YOUR OBJECTIVE: Only the lines from the top of the listing below to the line that has "of a camera" should be echoed, with both ends kept and pictures left out.

DATASET EXCERPT:
....................

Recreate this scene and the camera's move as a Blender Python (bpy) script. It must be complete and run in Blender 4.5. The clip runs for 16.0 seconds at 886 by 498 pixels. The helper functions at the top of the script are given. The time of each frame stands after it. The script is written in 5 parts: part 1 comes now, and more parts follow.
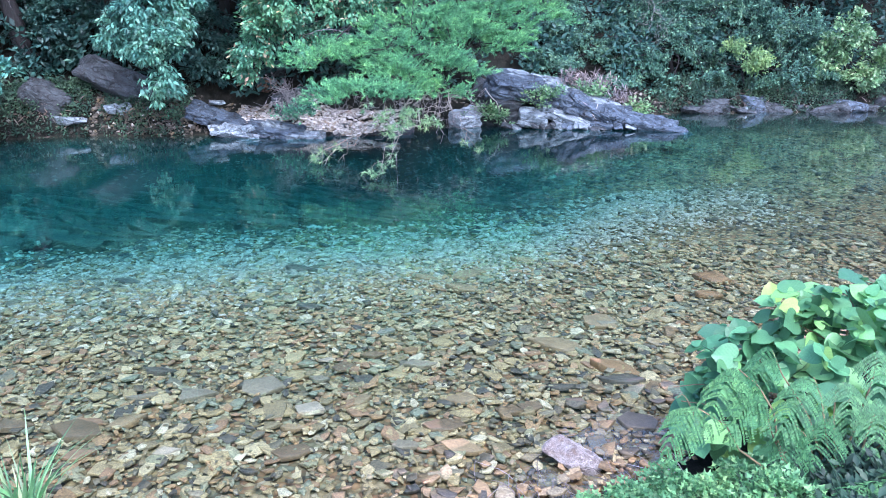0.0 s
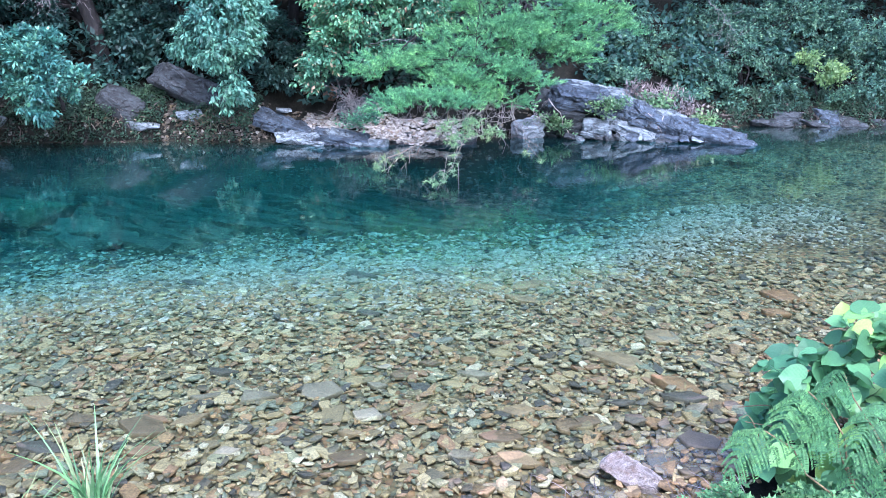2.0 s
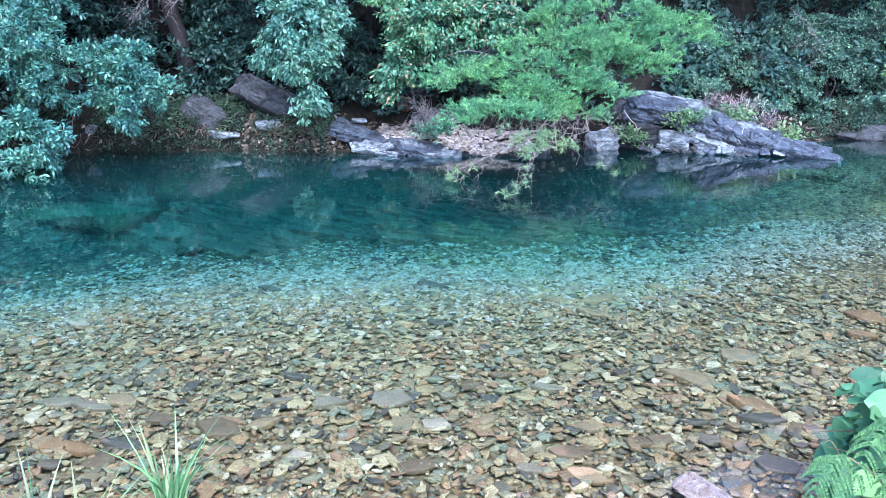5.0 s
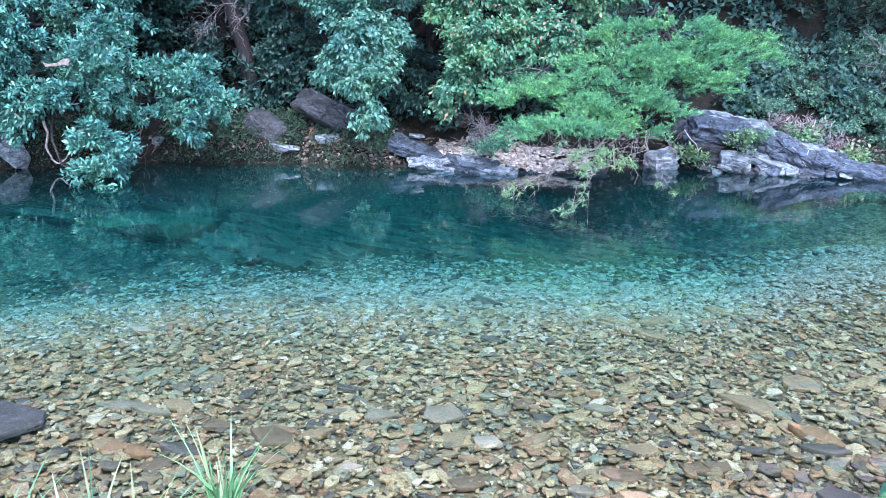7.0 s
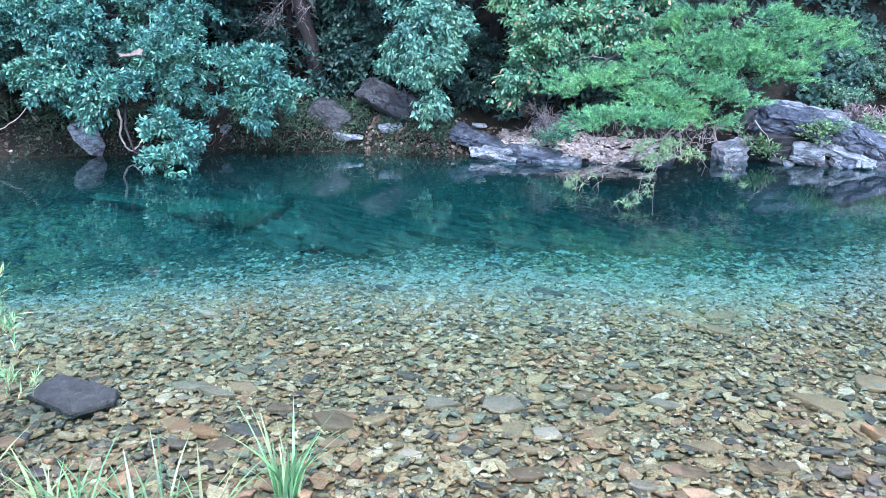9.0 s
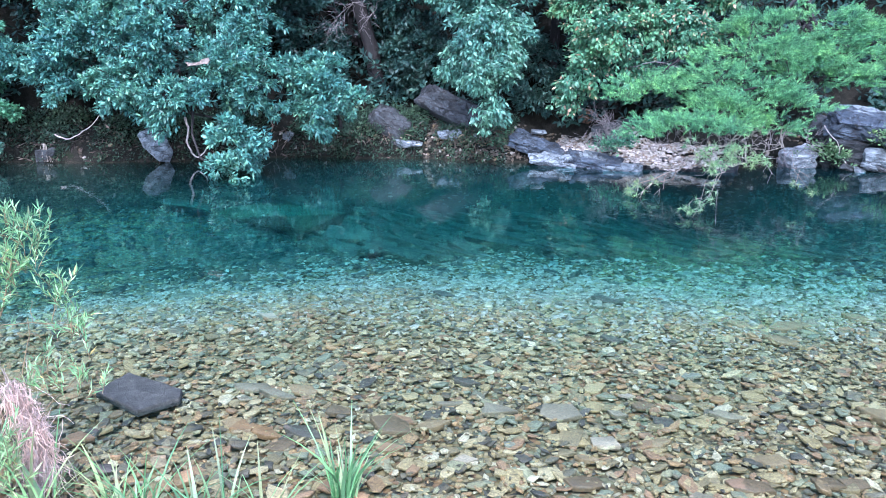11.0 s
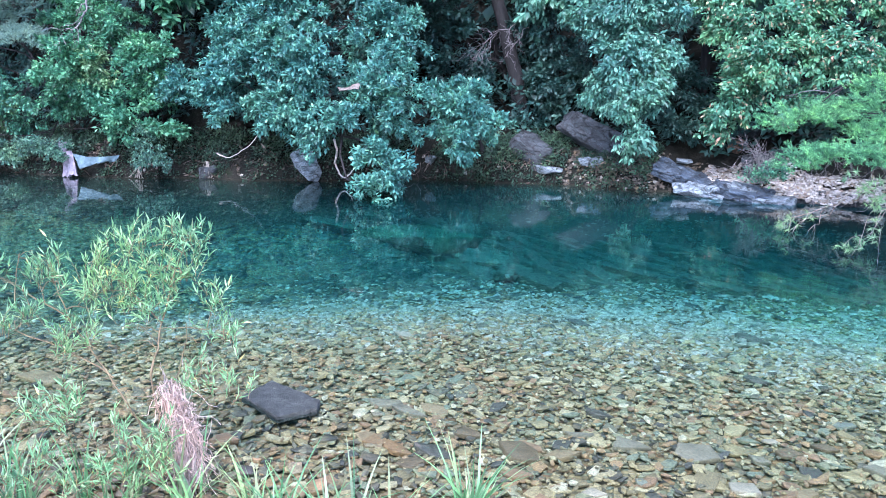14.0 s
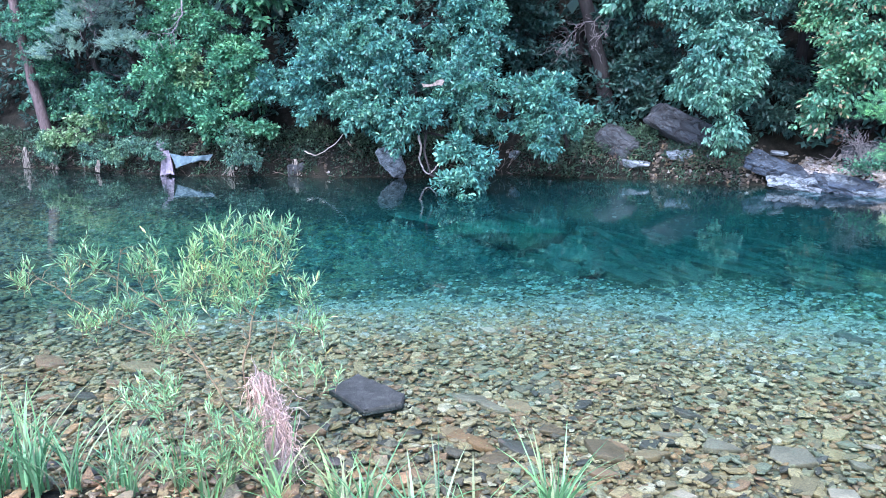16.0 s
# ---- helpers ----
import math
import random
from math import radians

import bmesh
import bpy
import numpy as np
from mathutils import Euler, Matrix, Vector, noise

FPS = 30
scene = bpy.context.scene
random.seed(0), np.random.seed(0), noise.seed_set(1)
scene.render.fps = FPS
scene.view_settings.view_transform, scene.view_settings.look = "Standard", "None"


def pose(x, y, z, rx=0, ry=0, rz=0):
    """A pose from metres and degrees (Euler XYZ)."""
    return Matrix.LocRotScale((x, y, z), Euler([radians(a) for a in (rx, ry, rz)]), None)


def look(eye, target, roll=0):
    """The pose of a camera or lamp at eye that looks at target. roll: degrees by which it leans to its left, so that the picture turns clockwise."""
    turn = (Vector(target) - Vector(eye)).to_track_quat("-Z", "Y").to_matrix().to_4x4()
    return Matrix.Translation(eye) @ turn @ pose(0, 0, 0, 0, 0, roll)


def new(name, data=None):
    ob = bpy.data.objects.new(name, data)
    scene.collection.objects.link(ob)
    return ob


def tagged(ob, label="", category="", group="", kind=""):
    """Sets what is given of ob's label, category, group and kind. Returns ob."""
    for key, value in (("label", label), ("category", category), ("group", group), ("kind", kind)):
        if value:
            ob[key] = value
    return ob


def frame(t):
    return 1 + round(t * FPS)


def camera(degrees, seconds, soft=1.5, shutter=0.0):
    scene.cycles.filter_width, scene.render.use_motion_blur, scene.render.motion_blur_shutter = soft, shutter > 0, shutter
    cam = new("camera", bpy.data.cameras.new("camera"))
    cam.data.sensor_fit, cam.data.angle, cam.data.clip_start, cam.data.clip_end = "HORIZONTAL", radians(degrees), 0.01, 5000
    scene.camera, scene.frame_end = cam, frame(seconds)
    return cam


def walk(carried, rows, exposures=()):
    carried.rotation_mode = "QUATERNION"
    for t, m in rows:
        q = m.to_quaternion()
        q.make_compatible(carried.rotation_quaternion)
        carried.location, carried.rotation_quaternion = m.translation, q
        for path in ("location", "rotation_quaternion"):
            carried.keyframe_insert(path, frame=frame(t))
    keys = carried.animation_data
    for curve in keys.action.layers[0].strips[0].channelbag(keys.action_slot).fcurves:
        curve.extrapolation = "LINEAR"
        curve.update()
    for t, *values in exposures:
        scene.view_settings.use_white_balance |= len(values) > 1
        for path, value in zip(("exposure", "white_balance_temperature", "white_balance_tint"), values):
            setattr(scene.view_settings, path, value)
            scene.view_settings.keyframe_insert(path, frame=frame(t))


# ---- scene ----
EXPO, KELVIN, TINT = 2.3, 5450, 24

cam = camera(58.0, 16.0, soft=0.9)
PATH = [
    (0, (0.004, -0.004, 2.4), (0.003, 1.918, 1.849), 0.1),
    (0.5, (0.002, -0.005, 2.403), (-0.04, 1.918, 1.854), 0.1),
    (1, (-0.002, -0.002, 2.404), (-0.08, 1.922, 1.861), 0.2),
    (1.5, (-0.007, -0.005, 2.404), (-0.12, 1.918, 1.866), 0.3),
    (2, (-0.006, -0.004, 2.402), (-0.155, 1.919, 1.873), 0.3),
    (2.5, (-0.01, -0.008, 2.405), (-0.195, 1.915, 1.889), 0.1),
    (3, (-0.012, -0.011, 2.404), (-0.237, 1.91, 1.892), 0.0),
    (3.5, (-0.017, -0.013, 2.405), (-0.276, 1.902, 1.89), 0.1),
    (4, (-0.016, -0.013, 2.41), (-0.302, 1.898, 1.893), 0.0),
    (6.5, (-0.032, -0.026, 2.412), (-0.439, 1.874, 1.939), 0.6),
    (7, (-0.035, -0.022, 2.411), (-0.492, 1.869, 1.944), 0.6),
    (7.5, (-0.042, -0.019, 2.409), (-0.546, 1.859, 1.943), 0.6),
    (8, (-0.044, -0.011, 2.403), (-0.584, 1.854, 1.923), 0.5),
    (8.5, (-0.048, -0.011, 2.401), (-0.616, 1.842, 1.907), 0.5),
    (9, (-0.047, -0.015, 2.401), (-0.647, 1.828, 1.909), 0.4),
    (11.5, (-0.047, -0.027, 2.402), (-0.814, 1.759, 1.928), -0.1),
    (12, (-0.043, -0.038, 2.409), (-0.841, 1.735, 1.939), -0.0),
    (12.5, (-0.04, -0.04, 2.409), (-0.893, 1.709, 1.949), -0.0),
    (13, (-0.04, -0.046, 2.414), (-0.973, 1.666, 1.971), -0.1),
    (13.5, (-0.045, -0.046, 2.409), (-1.045, 1.633, 1.983), 0.2),
    (14, (-0.046, -0.046, 2.408), (-1.09, 1.609, 1.991), 0.2),
    (14.5, (-0.044, -0.051, 2.41), (-1.128, 1.576, 1.99), -0.0),
    (15, (-0.044, -0.049, 2.411), (-1.172, 1.547, 1.986), -0.4),
    (15.5, (-0.047, -0.044, 2.407), (-1.22, 1.52, 1.981), -0.8),
    (16, (-0.052, -0.043, 2.407), (-1.265, 1.489, 1.981), -1.1),
]
walk(cam, [(t, look(eye, target, roll)) for t, eye, target, roll in PATH],
     exposures=[(0.0, EXPO - 0.08, KELVIN, TINT), (4.0, EXPO, KELVIN, TINT), (16.0, EXPO + 0.02, KELVIN, TINT)])

# ---------------------------------------------------------------- light
world = bpy.data.worlds.new("sky")
scene.world = world
world.use_nodes = True
wn = world.node_tree
sky = wn.nodes.new("ShaderNodeTexSky")
sky.sky_type = "NISHITA"
sky.sun_disc = False
sky.sun_elevation = radians(48)
sky.sun_rotation = radians(160)
sky.air_density = 1.0
sky.dust_density = 2.5
wn.links.new(sky.outputs[0], wn.nodes["Background"].inputs[0])
wn.nodes["Background"].inputs[1].default_value = 0.15
sun_data = bpy.data.lights.new("sun", "SUN")
sun_data.energy = 1.2
sun_data.angle = radians(35)
sun_data.color = (1.0, 0.97, 0.92)
sun = new("sun", sun_data)
sun.matrix_world = look((3, -6, 26), (-3, 12, 0))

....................

SOLVED EXERCISE:
Recreate this scene and the camera's move as a Blender Python (bpy) script. It must be complete and run in Blender 4.5. The clip runs for 16.0 seconds at 886 by 498 pixels. The helper functions at the top of the script are given. The time of each frame stands after it. The script is written in 5 parts: part 1 comes now, and more parts follow.
0.0 s
2.0 s
5.0 s
7.0 s
9.0 s
11.0 s
14.0 s
16.0 s
# ---- helpers ----
import math
import random
from math import radians

import bmesh
import bpy
import numpy as np
from mathutils import Euler, Matrix, Vector, noise

FPS = 30
scene = bpy.context.scene
random.seed(0), np.random.seed(0), noise.seed_set(1)
scene.render.fps = FPS
scene.view_settings.view_transform, scene.view_settings.look = "Standard", "None"


def pose(x, y, z, rx=0, ry=0, rz=0):
    """A pose from metres and degrees (Euler XYZ)."""
    return Matrix.LocRotScale((x, y, z), Euler([radians(a) for a in (rx, ry, rz)]), None)


def look(eye, target, roll=0):
    """The pose of a camera or lamp at eye that looks at target. roll: degrees by which it leans to its left, so that the picture turns clockwise."""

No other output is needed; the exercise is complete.